Copy out every line exactly, passing over the pictures.
------------
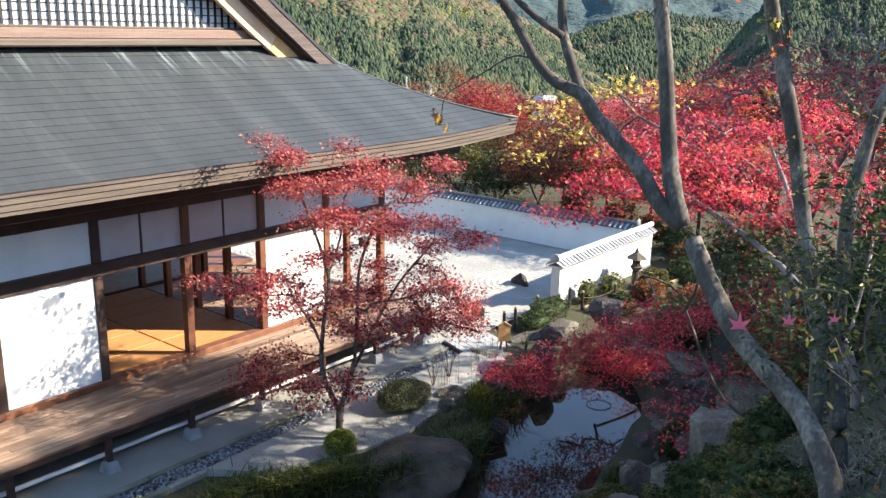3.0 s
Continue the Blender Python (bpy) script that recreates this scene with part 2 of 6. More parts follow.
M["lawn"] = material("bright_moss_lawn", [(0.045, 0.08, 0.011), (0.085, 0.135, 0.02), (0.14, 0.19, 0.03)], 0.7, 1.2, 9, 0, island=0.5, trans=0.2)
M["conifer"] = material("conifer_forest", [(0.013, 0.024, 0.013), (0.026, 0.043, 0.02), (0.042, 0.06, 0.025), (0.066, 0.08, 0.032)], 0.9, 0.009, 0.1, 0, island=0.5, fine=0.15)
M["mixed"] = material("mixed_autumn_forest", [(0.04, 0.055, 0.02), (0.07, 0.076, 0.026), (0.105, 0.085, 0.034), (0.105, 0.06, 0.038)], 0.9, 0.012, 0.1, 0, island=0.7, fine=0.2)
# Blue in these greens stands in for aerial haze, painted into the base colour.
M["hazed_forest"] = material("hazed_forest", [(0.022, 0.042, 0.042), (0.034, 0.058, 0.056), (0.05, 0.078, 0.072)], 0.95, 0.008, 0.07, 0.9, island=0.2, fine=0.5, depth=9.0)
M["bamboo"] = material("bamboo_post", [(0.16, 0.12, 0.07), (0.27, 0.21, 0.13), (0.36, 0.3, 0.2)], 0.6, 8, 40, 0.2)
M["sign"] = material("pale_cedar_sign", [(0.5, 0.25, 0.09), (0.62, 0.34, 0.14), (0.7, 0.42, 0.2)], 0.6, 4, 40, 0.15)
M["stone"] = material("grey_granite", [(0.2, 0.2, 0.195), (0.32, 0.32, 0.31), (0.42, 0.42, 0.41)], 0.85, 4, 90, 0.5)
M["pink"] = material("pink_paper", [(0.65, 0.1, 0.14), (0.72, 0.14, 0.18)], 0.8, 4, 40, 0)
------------
### Answer
3.0 s
Continue the Blender Python (bpy) script that recreates this scene with part 2 of 6. More parts follow.
M["lawn"] = material("bright_moss_lawn", [(0.045, 0.08, 0.011), (0.085, 0.135, 0.02), (0.14, 0.19, 0.03)], 0.7, 1.2, 9, 0, island=0.5, trans=0.2)
M["conifer"] = material("conifer_forest", [(0.013, 0.024, 0.013), (0.026, 0.043, 0.02), (0.042, 0.06, 0.025), (0.066, 0.08, 0.032)], 0.9, 0.009, 0.1, 0, island=0.5, fine=0.15)
M["mixed"] = material("mixed_autumn_forest", [(0.04, 0.055, 0.02), (0.07, 0.076, 0.026), (0.105, 0.085, 0.034), (0.105, 0.06, 0.038)], 0.9, 0.012, 0.1, 0, island=0.7, fine=0.2)
# Blue in these greens stands in for aerial haze, painted into the base colour.
M["hazed_forest"] = material("hazed_forest", [(0.022, 0.042, 0.042), (0.034, 0.058, 0.056), (0.05, 0.078, 0.072)], 0.95, 0.008, 0.07, 0.9, island=0.2, fine=0.5, depth=9.0)
M["bamboo"] = material("bamboo_post", [(0.16, 0.12, 0.07), (0.27, 0.21, 0.13), (0.36, 0.3, 0.2)], 0.6, 8, 40, 0.2)
M["sign"] = material("pale_cedar_sign", [(0.5, 0.25, 0.09), (0.62, 0.34, 0.14), (0.7, 0.42, 0.2)], 0.6, 4, 40, 0.15)
M["stone"] = material("grey_granite", [(0.2, 0.2, 0.195), (0.32, 0.32, 0.31), (0.42, 0.42, 0.41)], 0.85, 4, 90, 0.5)
M["pink"] = material("pink_paper", [(0.65, 0.1, 0.14), (0.72, 0.14, 0.18)], 0.8, 4, 40, 0)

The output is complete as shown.